In the past several years, the trend in causes for automobile defect recalls has begun to evolve from mechanically-based problems to electronically-based ones. As cars contain more and more electronically-driven systems and parts, defects have become more electronically based and recalls are now frequently due to faulty electronic connections, processes, systems and/or parts.
During recent years, Toyota, Volvo, Nissan and other car makers have recalled more than a million cars due to electronic problems that caused other problems, such as cars not starting, cars not stopping, and things like emissions control devices preventing cars from starting. We hope most vehicle owners already are aware that they can no longer turn off the “check engine” light simply by having a fault or defect repaired; the car must be taken to the dealer, so the dealer can electronically turn off the “check engine” light–and that will cost you. Gone are the days when a car can be taken to Jake down the street and have Jake’s real good mechanic take care of the problems if the underlying reason is electronic systems or parts. Unless Jake’s real good mechanic is also a techno-wizard who has the gizmo that turns off the “check engine” light, you are likely going to spend money at the dealer!
The July 2011 issue of The Safety Record points out that in the future a variety of electronic systems problems may qualify your vehicle for recall and possible protracted time without your vehicle while it is in the dealers’ for repairs.
You may remember, “In April 2011, Toyota recalled 307,848 2008 Highlander and Highlander Hybrid and 2007-2008 Rav4 vehicles because simultaneous faults in two roll-angle sensors in the curtain shield airbag assembly could cause inadvertent deployment of the side-air curtain and activation of the seat belt pretensioners.” Did you get all that? That’s a lot of electro-mechanical jargon, but it took Toyota four years to recall the cars. Toyota had become aware that there was a problem in October 2007, but as The Safety Record notes, “Toyota… argued that dual simultaneous faults do not occur in the real world in refuting an electronic cause of unintended acceleration, similarly posited that dual simultaneous faults were highly unlikely to trigger inadvertent deployments.” Huh? And, as we all know, complaints from the real world continued to roll in. Toyota finally concluded there was indeed a greater likelihood of a double-fault triggering a deployment than they had originally anticipated and they finally “launched a recall.”

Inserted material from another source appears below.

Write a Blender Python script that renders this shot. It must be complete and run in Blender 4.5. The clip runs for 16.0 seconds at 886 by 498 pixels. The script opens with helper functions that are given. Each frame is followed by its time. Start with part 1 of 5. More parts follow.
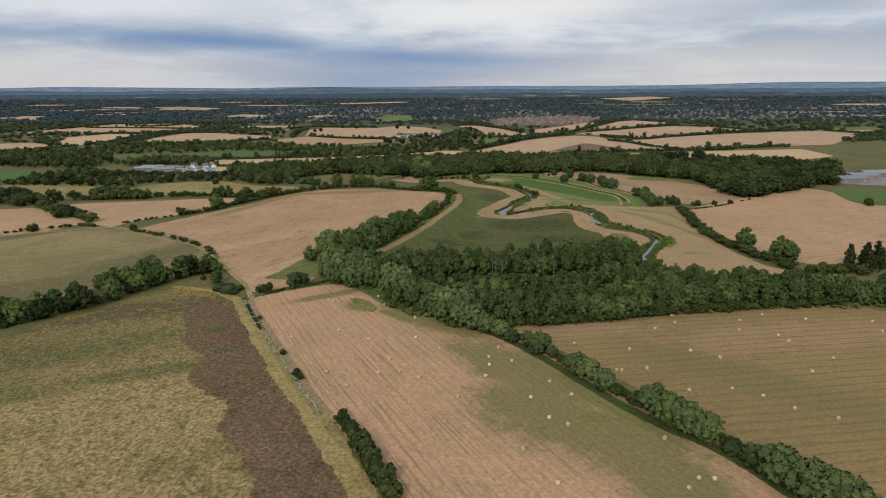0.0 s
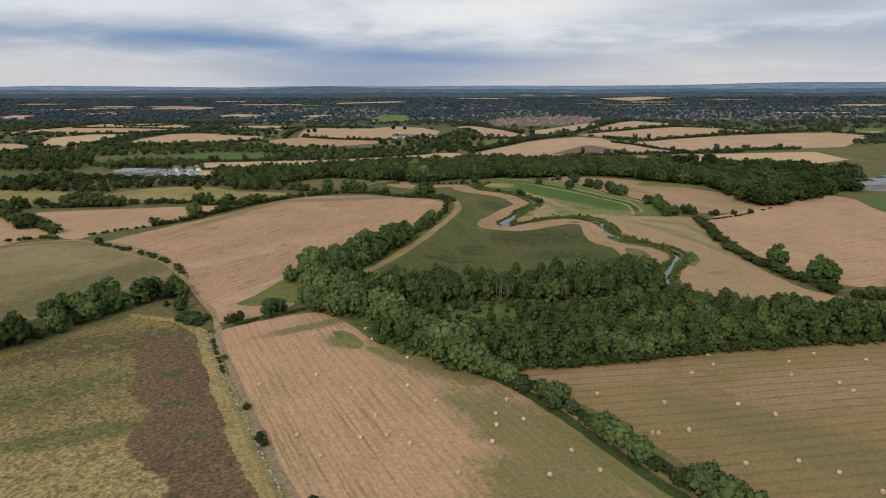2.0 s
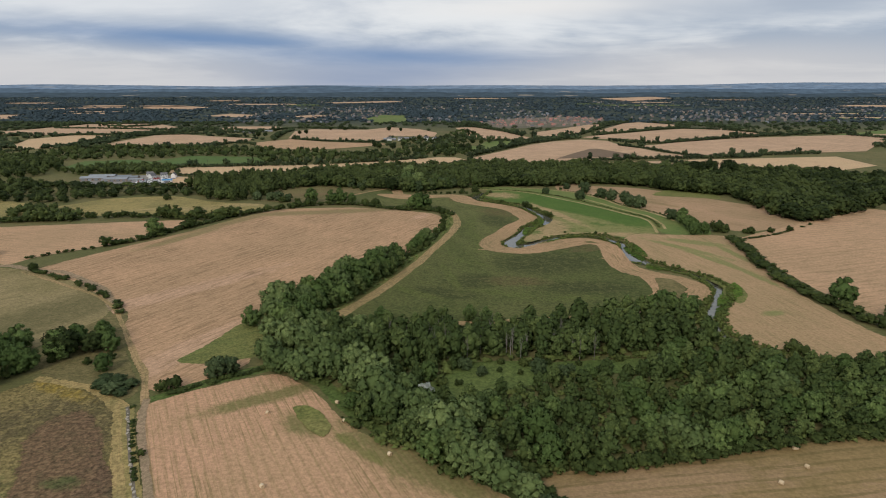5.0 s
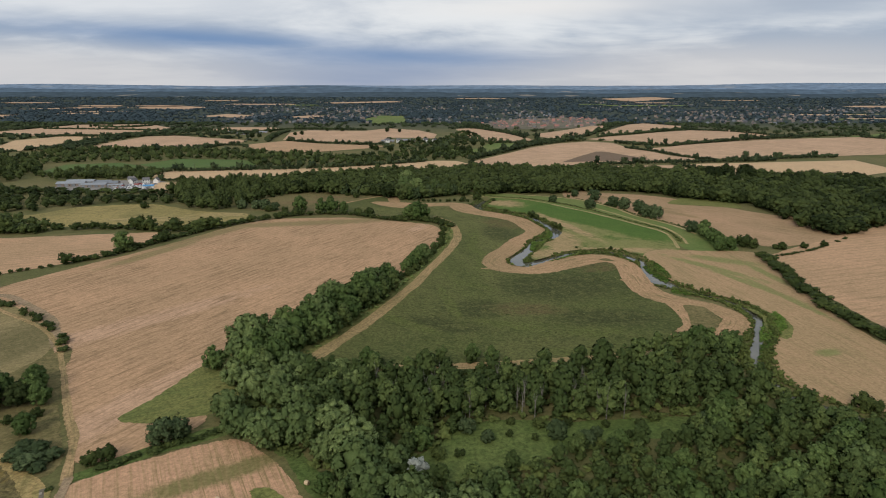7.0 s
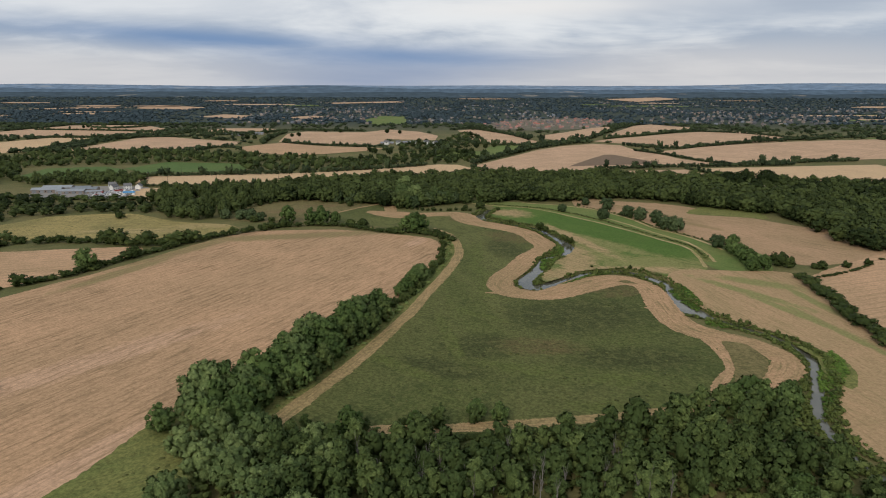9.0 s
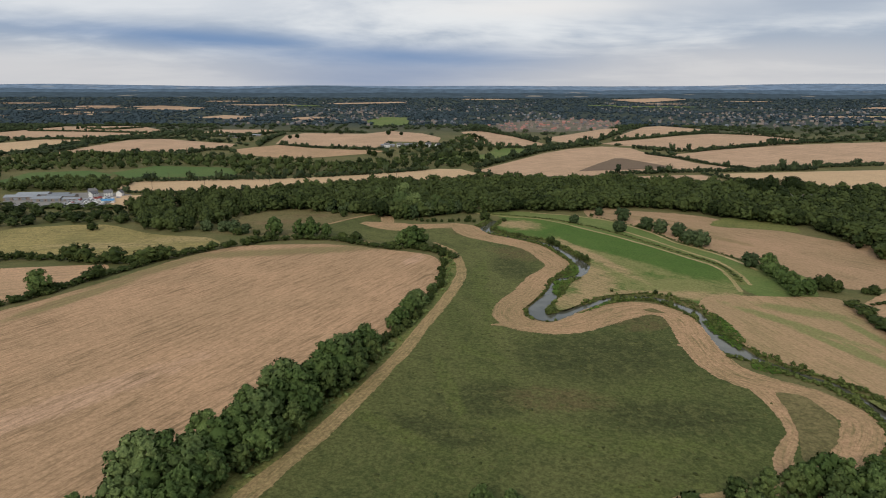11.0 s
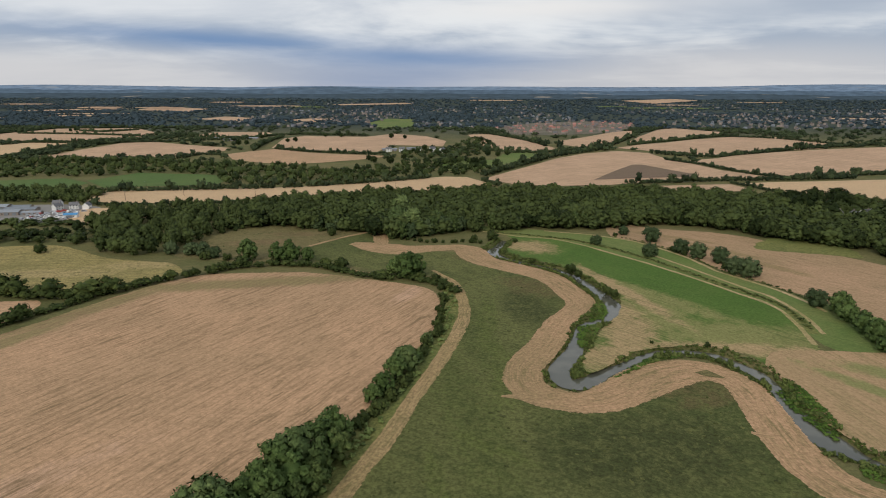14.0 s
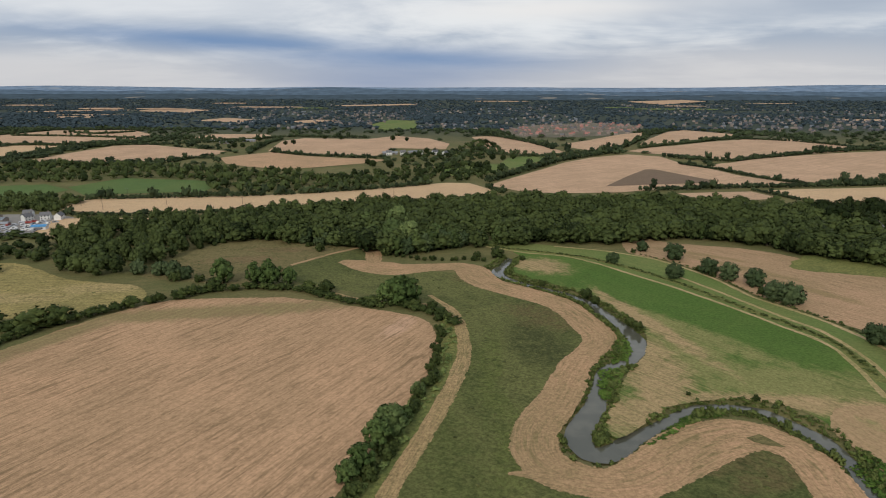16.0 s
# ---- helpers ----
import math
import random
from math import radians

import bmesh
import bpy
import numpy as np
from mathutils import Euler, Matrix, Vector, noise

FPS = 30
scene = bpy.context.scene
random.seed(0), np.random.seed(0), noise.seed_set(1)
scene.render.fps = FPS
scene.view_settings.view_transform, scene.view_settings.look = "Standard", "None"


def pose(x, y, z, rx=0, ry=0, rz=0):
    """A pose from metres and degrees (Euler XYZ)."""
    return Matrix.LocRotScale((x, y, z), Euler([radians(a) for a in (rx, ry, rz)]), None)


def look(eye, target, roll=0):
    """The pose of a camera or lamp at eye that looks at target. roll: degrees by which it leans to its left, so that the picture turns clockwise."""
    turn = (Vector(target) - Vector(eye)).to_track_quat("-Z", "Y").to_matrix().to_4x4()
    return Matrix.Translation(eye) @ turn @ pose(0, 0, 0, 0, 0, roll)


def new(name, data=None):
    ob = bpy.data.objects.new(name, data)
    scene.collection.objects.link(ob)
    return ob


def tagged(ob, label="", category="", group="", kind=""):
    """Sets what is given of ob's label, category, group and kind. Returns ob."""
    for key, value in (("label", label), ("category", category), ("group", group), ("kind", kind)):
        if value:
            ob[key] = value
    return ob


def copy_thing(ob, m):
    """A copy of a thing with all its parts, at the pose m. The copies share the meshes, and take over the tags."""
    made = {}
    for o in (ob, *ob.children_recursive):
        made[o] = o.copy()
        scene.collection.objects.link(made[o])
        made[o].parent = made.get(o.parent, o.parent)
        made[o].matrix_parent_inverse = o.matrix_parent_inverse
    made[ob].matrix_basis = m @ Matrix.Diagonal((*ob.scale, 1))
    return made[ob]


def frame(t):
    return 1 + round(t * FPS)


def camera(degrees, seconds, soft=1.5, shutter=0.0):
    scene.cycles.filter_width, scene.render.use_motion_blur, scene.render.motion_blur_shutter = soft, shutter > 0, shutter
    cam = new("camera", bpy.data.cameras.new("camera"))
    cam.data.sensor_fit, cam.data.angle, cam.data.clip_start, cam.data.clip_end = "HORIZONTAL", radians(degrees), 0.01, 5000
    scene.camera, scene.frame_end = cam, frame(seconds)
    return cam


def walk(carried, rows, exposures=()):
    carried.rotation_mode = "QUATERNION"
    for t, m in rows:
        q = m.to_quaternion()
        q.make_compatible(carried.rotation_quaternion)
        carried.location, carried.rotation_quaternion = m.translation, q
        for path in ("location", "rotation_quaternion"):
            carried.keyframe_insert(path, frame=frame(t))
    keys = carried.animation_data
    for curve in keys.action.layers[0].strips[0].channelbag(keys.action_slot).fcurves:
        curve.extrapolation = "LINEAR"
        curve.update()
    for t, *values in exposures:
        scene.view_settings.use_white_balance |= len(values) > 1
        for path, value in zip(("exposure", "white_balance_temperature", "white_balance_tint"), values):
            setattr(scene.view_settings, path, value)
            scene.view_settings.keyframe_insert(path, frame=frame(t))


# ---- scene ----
cam = camera(73.1, 16.0, 1.0)
# seconds, place, yaw, pitch, roll
PATH = [
    (0, (0.18, 0.35, 103.55), 0.66, -15.13, -0.27),
    (1, (-0.05, 21.74, 103.54), 0.53, -15.16, -0.20),
    (2, (-0.17, 43.13, 103.52), 0.41, -15.17, -0.15),
    (3, (-0.17, 64.51, 103.50), 0.31, -15.19, -0.09),
    (4, (-0.07, 85.88, 103.49), 0.23, -15.20, -0.05),
    (5, (0.14, 107.25, 103.47), 0.18, -15.21, -0.01),
    (6, (0.45, 128.61, 103.46), 0.17, -15.21, 0.03),
    (7, (0.86, 149.97, 103.44), 0.20, -15.21, 0.06),
    (8, (1.36, 171.32, 103.42), 0.28, -15.21, 0.09),
    (9, (1.97, 192.67, 103.41), 0.39, -15.20, 0.10),
    (10, (2.66, 214.01, 103.39), 0.55, -15.18, 0.12),
    (11, (3.44, 235.35, 103.37), 0.74, -15.17, 0.13),
    (12, (4.31, 256.68, 103.36), 0.95, -15.15, 0.13),
    (13, (5.27, 278.01, 103.34), 1.19, -15.12, 0.13),
    (14, (6.30, 299.33, 103.33), 1.43, -15.10, 0.12),
    (15, (7.42, 320.65, 103.31), 1.68, -15.06, 0.11),
    (16, (8.61, 341.96, 103.29), 1.90, -15.03, 0.09),
]
walk(cam, [(t, pose(*p, 90 + pitch, 0, yaw) @ pose(0, 0, 0, 0, 0, roll)) for t, p, yaw, pitch, roll in PATH])

# ---- sky, sun and exposure ----
scene.view_settings.exposure = 0.0


class Nodes:
    """Short hands for node trees."""

    def __init__(self, tree):
        self.t = tree

    def add(self, kind):
        return self.t.nodes.new(kind)

    def plug(self, socket, value):
        if isinstance(value, bpy.types.NodeSocket):
            self.t.links.new(value, socket)
        elif value is not None:
            socket.default_value = value

    def calc(self, op, a, b=0.0, c=None, clamp=False):
        node = self.add("ShaderNodeMath")
        node.operation, node.use_clamp = op, clamp
        for socket, value in zip(node.inputs, (a, b, c)):
            self.plug(socket, value)
        return node.outputs[0]

    def noise(self, vector, scale, detail=3.0, rough=0.5, warp=0.0):
        node = self.add("ShaderNodeTexNoise")
        self.plug(node.inputs["Vector"], vector)
        for key, value in (("Scale", scale), ("Detail", detail), ("Roughness", rough), ("Distortion", warp)):
            node.inputs[key].default_value = value
        return node.outputs[0]

    def place(self, vector, loc=(0, 0, 0), turn=0.0, size=(1, 1, 1), kind="POINT"):
        node = self.add("ShaderNodeMapping")
        node.vector_type = kind
        self.plug(node.inputs[0], vector)
        node.inputs[1].default_value, node.inputs[2].default_value, node.inputs[3].default_value = loc, (0, 0, radians(turn)), size
        return node.outputs[0]

    def ramp(self, fac, low, high, a=0.0, b=1.0, smooth=True):
        node = self.add("ShaderNodeMapRange")
        node.interpolation_type = "SMOOTHSTEP" if smooth else "LINEAR"
        for n, value in enumerate((fac, low, high, a, b)):
            self.plug(node.inputs[n], value)
        return node.outputs[0]

    def mix(self, fac, a, b, blend="MIX"):
        node = self.add("ShaderNodeMix")
        node.data_type, node.blend_type = "RGBA", blend
        for n, value in ((0, fac), (6, a), (7, b)):
            self.plug(node.inputs[n], (*value, 1) if isinstance(value, tuple) else value)
        return node.outputs[2]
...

The Safety Record also noted that electronic-based recalls have comprised more than a quarter of the 772 automobile recalls submitted to NHTSA over the last year, or approximately 193 recalls. Of those recalls, 24 recall campaigns address software defects alone. JD Powers’ data on defects shows that “as the number of electronic functions a vehicle has rises, so do the number of defects.”
Steven Wolfsreid of Mercedes-Benz may be the only thinking person when it comes to electronically-based defects causing…customer malaise. He said, after having “removed 600 electronic functions from Mercedes-Benz vehicles because of quality concerns that were damaging its reputation and ticking off its customers, “Electronics are challenging to integrate into a vehicle’s electrical architecture, and what works well in isolation can be a disaster in combination with other electronic components.”
So, while the benefits of all of the electronic gadgetry are great, we are going to have to live with some quirks, hiccups and bugs in the process. Let’s hope that the bugs that develop do not put the occupants of the car in danger, and are limited only to an inconvenient trip to the dealer.